To understand why, Piskorski dived into the history behind crowdfunding. “In 2012, investing in real estate prices were still very depressed, and it was not easy to get a lot of institutional capital to invest. So the idea was to provide an alternative source of funding to encourage public investments in real estate,” he explained.
Crowdfunding has a plethora of benefits, including the fact that it’s both a cheaper and easier source of funding for real estate projects, and allows these platforms to buy and operate properties at lower costs than a single investor. And on paper, it’s meant to provide a public service by democratizing access to private equity.
But historically, private equity and crowdfunding returns on average have underperformed the public REIT market, especially when accounting for fees, Piskorski said. He’s also concerned about the so-called “lemons market” — essentially, that some crowdfunding platforms will get the bottom-of-the-barrel deals that institutional buyers won’t invest in.
Crowdfunding platforms could potentially place a lot of risk on a small investor, who might not have the financial sophistication to fully understand and monitor their investments, according to Piskorski. The industry itself also lacks regulation, so that companies are able to promise high returns while disclosing very little information.

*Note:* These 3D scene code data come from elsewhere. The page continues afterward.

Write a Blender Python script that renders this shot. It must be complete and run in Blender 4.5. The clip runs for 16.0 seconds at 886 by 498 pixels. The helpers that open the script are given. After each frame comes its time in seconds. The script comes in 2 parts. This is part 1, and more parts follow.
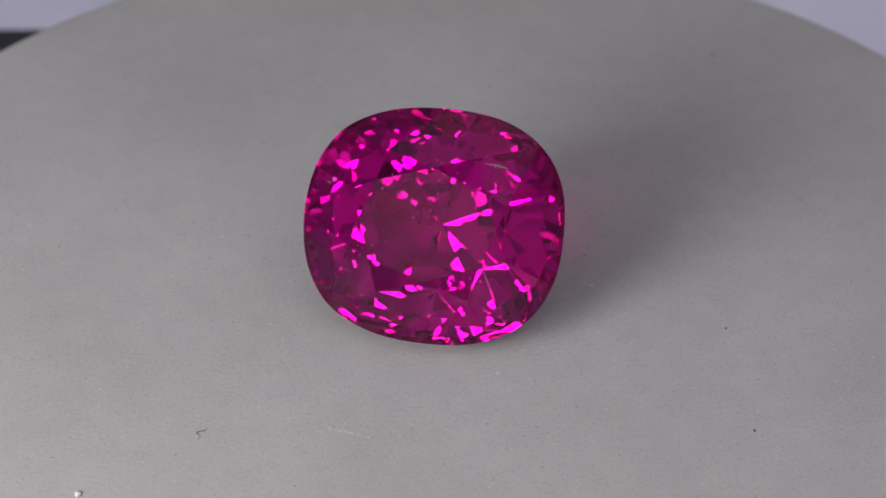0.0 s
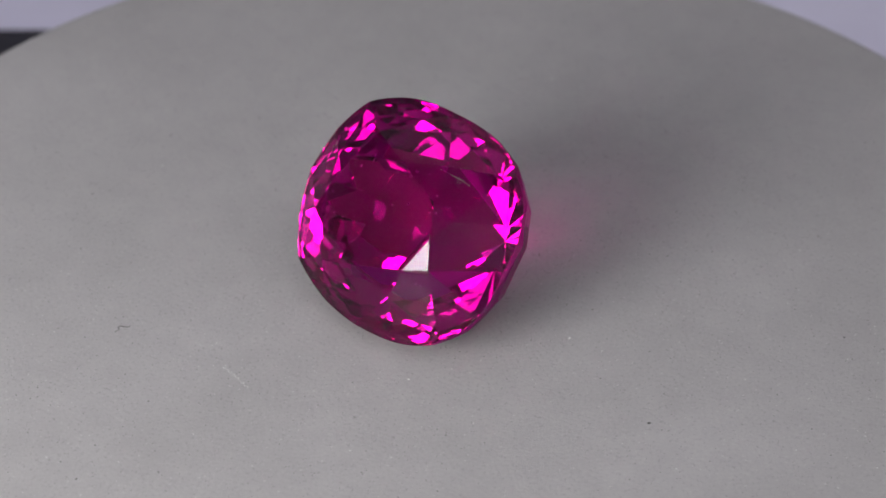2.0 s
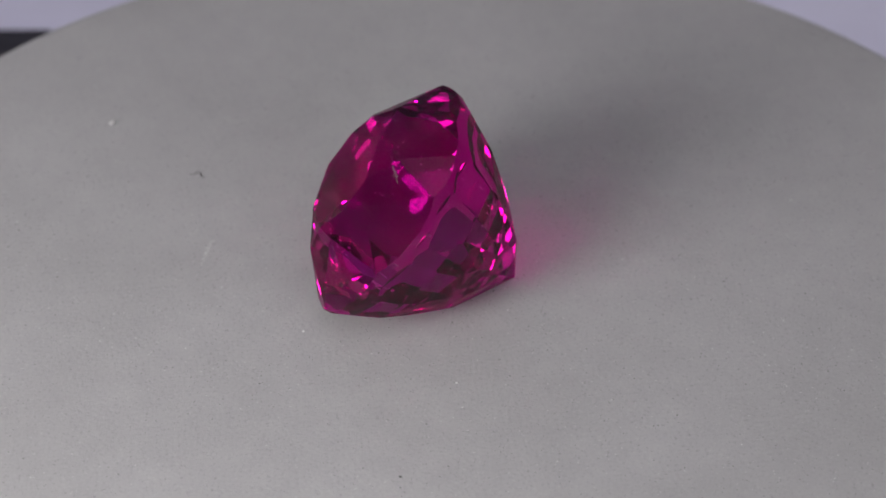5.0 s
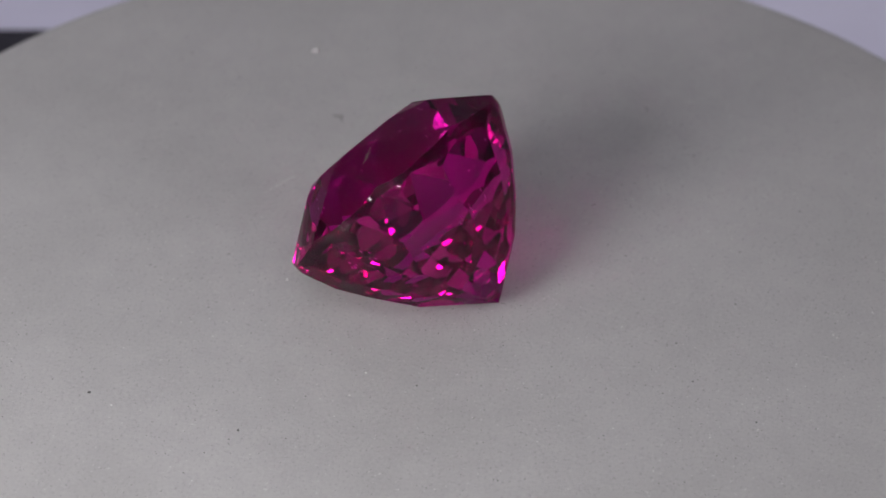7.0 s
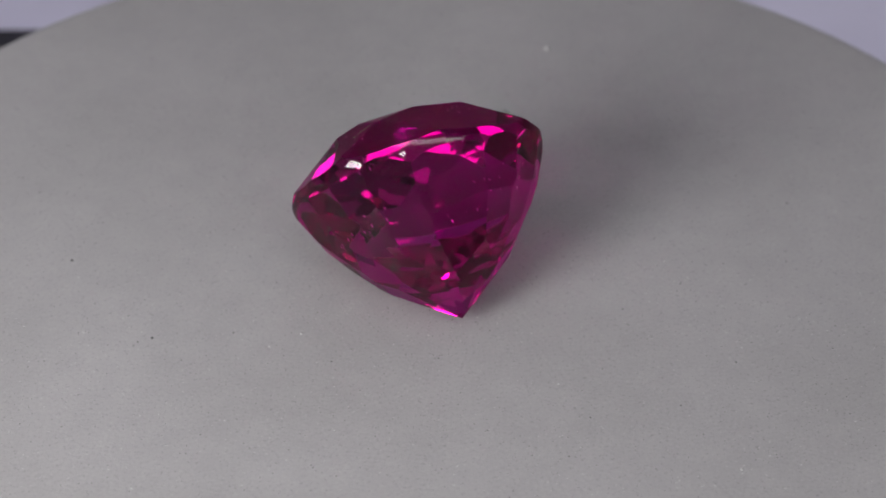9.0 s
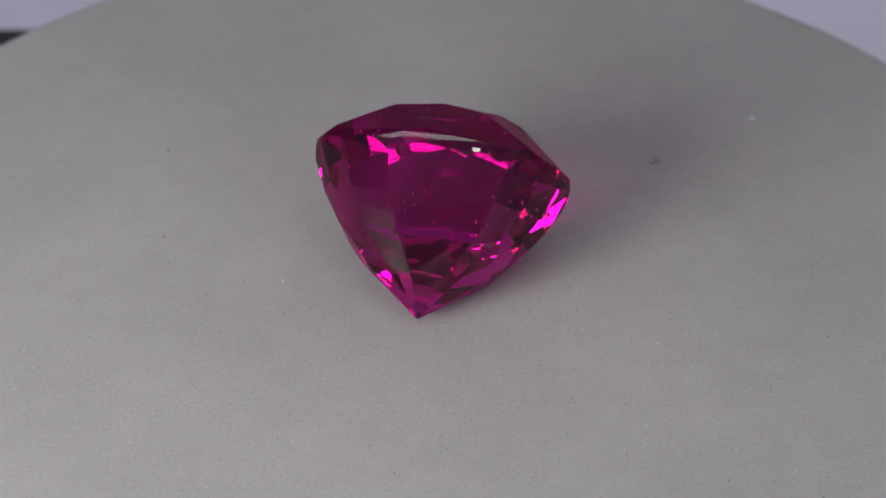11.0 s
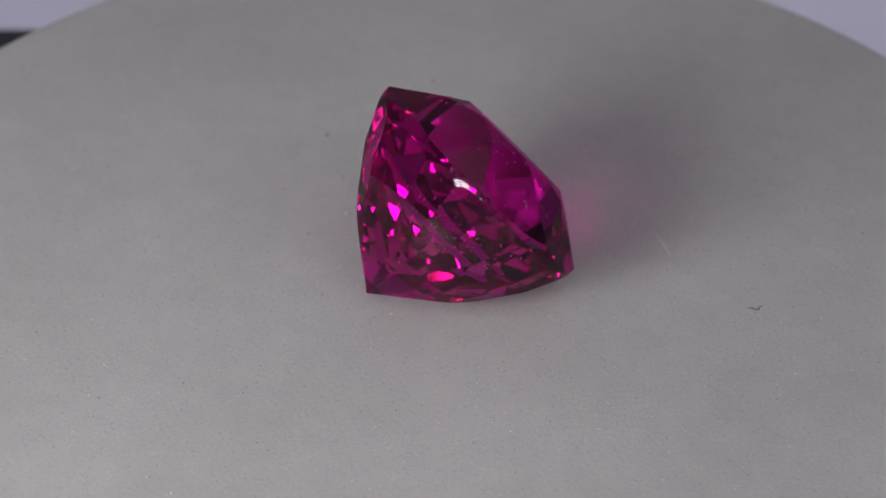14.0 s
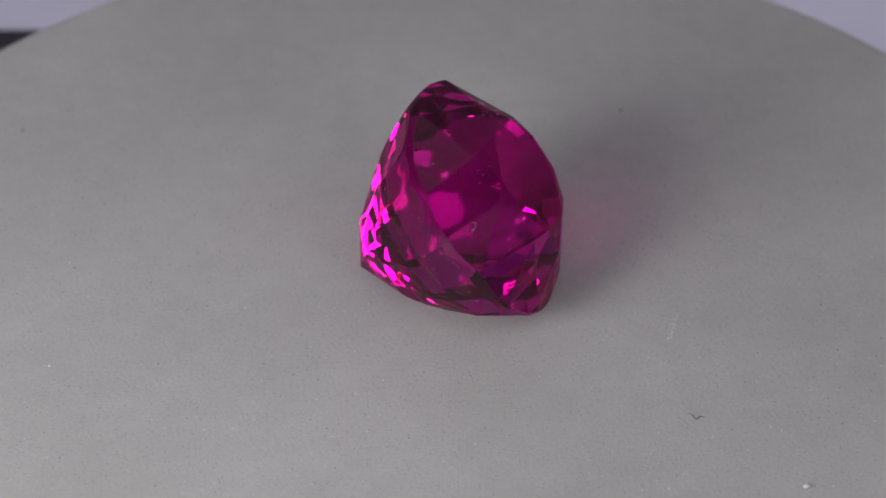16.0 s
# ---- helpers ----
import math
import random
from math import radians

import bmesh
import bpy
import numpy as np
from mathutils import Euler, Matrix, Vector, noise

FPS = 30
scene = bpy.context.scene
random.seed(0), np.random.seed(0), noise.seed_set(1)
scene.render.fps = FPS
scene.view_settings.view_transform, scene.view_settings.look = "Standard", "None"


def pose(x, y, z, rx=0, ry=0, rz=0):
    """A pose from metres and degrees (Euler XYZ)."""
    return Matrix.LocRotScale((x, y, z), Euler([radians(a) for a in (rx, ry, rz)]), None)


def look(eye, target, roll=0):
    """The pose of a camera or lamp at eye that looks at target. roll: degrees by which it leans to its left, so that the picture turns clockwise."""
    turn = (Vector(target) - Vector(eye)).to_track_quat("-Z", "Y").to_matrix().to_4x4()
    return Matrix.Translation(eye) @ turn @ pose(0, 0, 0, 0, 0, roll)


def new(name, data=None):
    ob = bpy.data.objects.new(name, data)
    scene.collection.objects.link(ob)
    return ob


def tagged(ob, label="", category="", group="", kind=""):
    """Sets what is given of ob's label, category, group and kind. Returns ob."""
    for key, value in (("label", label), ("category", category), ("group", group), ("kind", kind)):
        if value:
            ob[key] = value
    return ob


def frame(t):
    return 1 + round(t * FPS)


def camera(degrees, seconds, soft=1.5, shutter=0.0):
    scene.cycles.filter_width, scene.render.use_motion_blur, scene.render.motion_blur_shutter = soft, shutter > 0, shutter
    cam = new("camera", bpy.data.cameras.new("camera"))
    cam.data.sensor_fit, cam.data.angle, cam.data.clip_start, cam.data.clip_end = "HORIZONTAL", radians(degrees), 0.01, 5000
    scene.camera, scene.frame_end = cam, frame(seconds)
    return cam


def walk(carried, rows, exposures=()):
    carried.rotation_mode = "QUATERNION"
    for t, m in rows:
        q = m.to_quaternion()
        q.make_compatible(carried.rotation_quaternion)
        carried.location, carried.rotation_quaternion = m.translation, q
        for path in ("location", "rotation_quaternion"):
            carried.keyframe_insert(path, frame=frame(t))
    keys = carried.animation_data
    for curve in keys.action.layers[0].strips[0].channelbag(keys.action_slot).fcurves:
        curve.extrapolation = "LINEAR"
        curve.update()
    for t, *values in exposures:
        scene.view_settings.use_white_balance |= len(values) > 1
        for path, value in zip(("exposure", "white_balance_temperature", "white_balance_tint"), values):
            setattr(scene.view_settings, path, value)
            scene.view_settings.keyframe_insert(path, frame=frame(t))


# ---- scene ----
# A faceted pink stone lies on a slowly turning grey display disc; the camera stands still.
MM = 0.001
TURN = -16.5933          # degrees a second, about the disc's upright axis
SECONDS = 16.0

# camera: one fixed close-up view, looking down at 37 degrees
EYE = (0.0, -0.10434, 0.0800)
cam = camera(17.76, SECONDS)
VIEW = look(EYE, (EYE[0] + 0.00195939, EYE[1] + 0.80139897, EYE[2] - 0.59812696), 0.16)
cam.data.dof.use_dof, cam.data.dof.focus_distance, cam.data.dof.aperture_fstop = True, 0.125, 70.0
walk(cam, [(0.0, VIEW), (SECONDS, VIEW)], [(0.0, -0.23), (4.0, -0.23), (9.0, -0.28), (13.0, -0.34), (SECONDS, -0.33)])

# ---- light ----
# light is mirrored many times inside the cut stone before it leaves
scene.cycles.max_bounces = scene.cycles.glossy_bounces = scene.cycles.transmission_bounces = 24
world = bpy.data.worlds.new("room_air")
world.use_nodes = True
scene.world = world
world.node_tree.nodes["Background"].inputs["Color"].default_value = (0.6, 0.6, 0.7, 1)
world.node_tree.nodes["Background"].inputs["Strength"].default_value = 0.02


def polar(az, el, d):
    """A place at the distance d from the stone, by compass angle and height angle in degrees."""
    a, e = radians(az), radians(el)
    return Vector((d * math.cos(a) * math.cos(e), d * math.sin(a) * math.cos(e), 0.004 + d * math.sin(e)))


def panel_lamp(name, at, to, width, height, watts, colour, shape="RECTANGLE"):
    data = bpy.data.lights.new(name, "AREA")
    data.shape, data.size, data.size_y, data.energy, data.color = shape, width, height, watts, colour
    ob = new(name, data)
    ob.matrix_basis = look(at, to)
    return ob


AIM = (0, 0, 0.004)
panel_lamp("round_lamp_main", polar(-131.0, 21.6, 0.108), AIM, 0.0560, 0.0560, 0.176, (1.0, 0.97, 0.98), "DISK")
panel_lamp("round_lamp_second", polar(-56.5, 19, 0.16), AIM, 0.0365, 0.0365, 0.040, (1.0, 0.97, 0.98), "DISK")
panel_lamp("small_lamp_low", polar(-103.7, 20.0, 0.16), AIM, 0.0105, 0.0105, 0.0056, (1.0, 0.97, 0.98), "DISK")
panel_lamp("small_lamp_high", polar(-76, 49.5, 0.16), AIM, 0.0172, 0.0172, 0.0140, (1.0, 0.97, 0.98), "DISK")
panel_lamp("small_lamp_side", polar(-63, 32, 0.16), AIM, 0.0100, 0.0100, 0.0050, (1.0, 0.97, 0.98), "DISK")
# unseen fill added to brighten the desk behind the disc
panel_lamp("desk_fill", (0.0, 0.26, 0.10), (0.0, 0.36, -0.12), 0.36, 0.16, 0.27, (0.93, 0.94, 1.0))
# broad overhead fill, added to lighten the disc and the stone's shadow
panel_lamp("overhead_fill", (0.15, 0.40, 0.98), (0.15, 0.4001, 0.0), 1.2, 0.95, 1.0, (0.97, 0.95, 1.0))
# added wash on the front wall, so the stone mirrors a brighter room
panel_lamp("front_wall_fill", (-0.05, -0.48, 0.92), (-0.05, -0.90, 0.40), 1.6, 0.3, 6.6, (1.0, 0.98, 0.99))


# ---- materials ----
def material(name):
    m = bpy.data.materials.new(name)
    m.use_nodes = True
    nt = m.node_tree
    return m, nt, nt.nodes["Principled BSDF"]


def noise_node(nt, scale, detail=4.0, rough=0.55):
    co = nt.nodes.new("ShaderNodeTexCoord")
    n = nt.nodes.new("ShaderNodeTexNoise")
    n.inputs["Scale"].default_value, n.inputs["Detail"].default_value, n.inputs["Roughness"].default_value = scale, detail, rough
    nt.links.new(co.outputs["Object"], n.inputs["Vector"])
    return n.outputs["Fac"]


def ramp_node(nt, fac, stops):
    r = nt.nodes.new("ShaderNodeValToRGB")
    while len(r.color_ramp.elements) < len(stops):
        r.color_ramp.elements.new(0.5)
    for e, (p, c) in zip(r.color_ramp.elements, stops):
        e.position, e.color = p, (*c, 1)
    nt.links.new(fac, r.inputs["Fac"])
    return r.outputs["Color"]


def multiply_node(nt, a, b, amount=1.0):
    x = nt.nodes.new("ShaderNodeMix")
    x.data_type, x.blend_type = "RGBA", "MULTIPLY"
    x.inputs["Factor"].default_value = amount
    nt.links.new(a, x.inputs["A"])
    nt.links.new(b, x.inputs["B"])
    return x.outputs["Result"]


def bump_node(nt, shader, height, distance, strength=1.0):
    b = nt.nodes.new("ShaderNodeBump")
    b.inputs["Distance"].default_value, b.inputs["Strength"].default_value = distance, strength
    nt.links.new(height, b.inputs["Height"])
    nt.links.new(b.outputs["Normal"], shader.inputs["Normal"])


def plain(name, colour, rough=0.6, scale=60.0, spread=0.08, bump=0.0003):
    m, nt, sh = material(name)
    n = noise_node(nt, scale)
    lo = tuple(c * (1 - spread) for c in colour)
    hi = tuple(min(1, c * (1 + spread)) for c in colour)
    nt.links.new(ramp_node(nt, n, [(0.3, lo), (0.7, hi)]), sh.inputs["Base Color"])
    sh.inputs["Roughness"].default_value = rough
    bump_node(nt, sh, noise_node(nt, scale * 6), bump, 0.4)
    return m


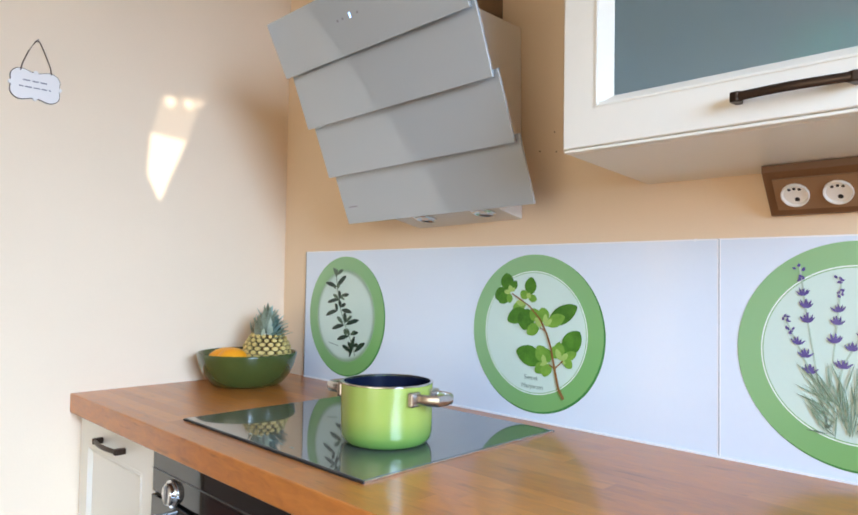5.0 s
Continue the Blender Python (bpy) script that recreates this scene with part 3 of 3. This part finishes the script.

“Just to be very clear, I wouldn’t want to come across as someone who is against crowdfunding … I think there are very legit companies out there,” Piskorski said. “But again, if you would honestly ask me as an economist what the problem is, I wouldn’t say it’s on the asset side. It’s more about if these companies are offering a fair return to a diversified retail base of investors given there is a very limited oversight and disclosure regarding the quality of the deals they do.”